Everything Everywhere (owners of Orange Mobile) and Stagecoach have teamed up to test the nation’s first Government Standard commercial deployment of mobile contactless transport ticketing.

The parties hope to see a nationwide roll out across select bus and rail services in 2013.

"We’ve already started a new movement in the way we make payments and receive retail rewards on the high street, so this really is the next step – providing customers with additional simplicity and convenience to help improve their public transport experience," said Gerry McQuade, Everything Everywhere’s CMO.

The trial, already underway on select Stagecoach buses in Cambridgeshire, allows users to receive, store and validate their bus tickets using their mobile phone, using NFC.

The system requires NFC smartphones, which remain relatively rare, but are launching in increasing numbers in 2012.

Orange’s brand of NFC is called Quick Tap, which also features a specially designed app which ensures compatibility with the local bus network’s smartcard readers. The effect is similar to London’s Oyster card – but instead of tapping a card, user’s phones do the job.

"Smart phones are playing an increasingly important role in helping people manage their busy lifestyles and are already used across many areas of life.

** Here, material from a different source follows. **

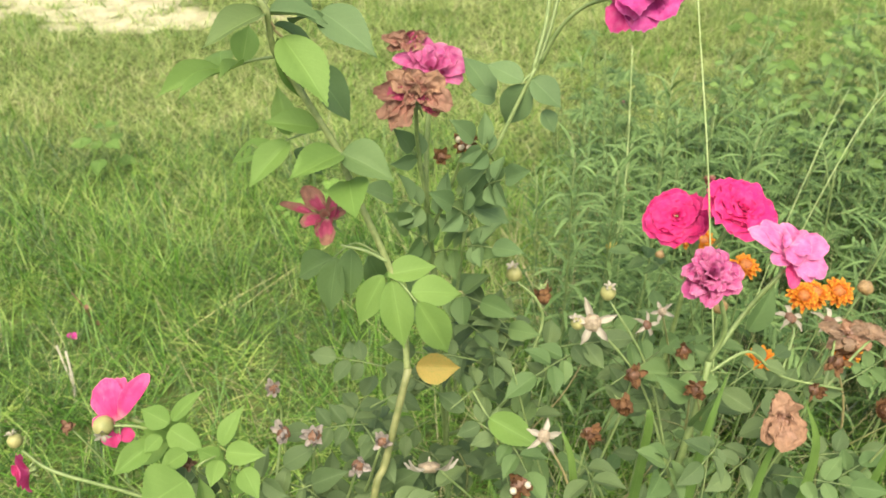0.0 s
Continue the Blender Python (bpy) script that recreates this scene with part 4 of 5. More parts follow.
    # leaves round the cane
    for base, end, size, mat in (((-0.012, 0.66, 0.93), (0.02, 0.63, 1.0), 0.042, LEAF_GREY), ((-0.012, 0.66, 0.9), (-0.035, 0.625, 0.955), 0.042, LEAF), ((-0.01, 0.66, 0.9), (0.025, 0.62, 0.93), 0.042, LEAF),
                                 ((-0.01, 0.66, 0.85), (0.04, 0.61, 0.87), 0.044, LEAF), ((-0.01, 0.66, 0.82), (-0.05, 0.62, 0.87), 0.042, LEAF), ((-0.008, 0.66, 0.76), (0.045, 0.575, 0.81), 0.042, LEAF_LOW_SHADED),
                                 ((-0.01, 0.66, 0.95), (-0.05, 0.63, 0.99), 0.042, LEAF_GREY), ((-0.01, 0.66, 0.97), (0.03, 0.64, 0.98), 0.04, LEAF), ((0, 0.66, 0.72), (0.03, 0.58, 0.79), 0.04, LEAF_LOW_SHADED),
                                 ((0, 0.66, 0.8), (0.07, 0.6, 0.84), 0.04, LEAF), ((-0.02, 0.67, 1.0), (-0.03, 0.655, 1.03), 0.035, LEAF_GREY)):
        compound_leaf(b, base, end, size, mat, rng, 2 if size > 0.04 else 1, (0, -0.6, 0.8))
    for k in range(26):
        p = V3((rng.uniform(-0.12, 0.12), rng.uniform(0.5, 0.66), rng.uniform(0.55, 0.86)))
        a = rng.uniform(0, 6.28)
        compound_leaf(b, p, p + V3((math.cos(a), math.sin(a), rng.uniform(-0.1, 0.4))) * rng.uniform(0.04, 0.07), rng.uniform(0.032, 0.042), LEAF_LOW_SHADED, rng, 2, (rng.uniform(-.4, .4), -0.5, 0.8))
    # hip on a bent stalk
    part("side_shoot", tube("side_shoot", [(0.0, 0.655, 0.6), (0.04, 0.565, 0.73), (0.075, 0.56, 0.79), (0.104, 0.595, 0.845), (0.1, 0.605, 0.875), (0.076, 0.613, 0.898)], 0.0026, 0.0011, 7), STEM, b)
    hip(b, (0.074, 0.615, 0.905), (-0.2, 0, 1), 0.0085, rng, "green-tan rose hip with a pale crown")
    rose(b, (0.105, 0.618, 0.882), (0.2, -0.3, -0.6), 0.02, DRY_HEAD, rng, CRISP[1:], "small dried brown hanging flower", crumple=0.2)
    return b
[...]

We believe this technology can also make public transport easier and more convenient to use. Once this trial is complete, we will carry out a review of the findings and assess the potential to expand the scheme further for our passengers," said Stagecoach’s finance director Martin Griffiths.

The Cambridgeshire trial uses the Department of Transport’s preferred ITSO (Integrated Transport Smartcard Organisation) smart ticketing technology, and will by providing analytics on the performance of Quick Tap to determine further operational and technical efficiencies.

The Government has pledged, along with transport operators and public sector bodies, to provide the national infrastructure to ensure that contactless ticketing is dominant by December 2014.

NFC has been mooted as a possibility for the London Underground, but TfL has said the technology is not quick enough – at around 1 second vs 200-300ms for the current RFID Oyster cards.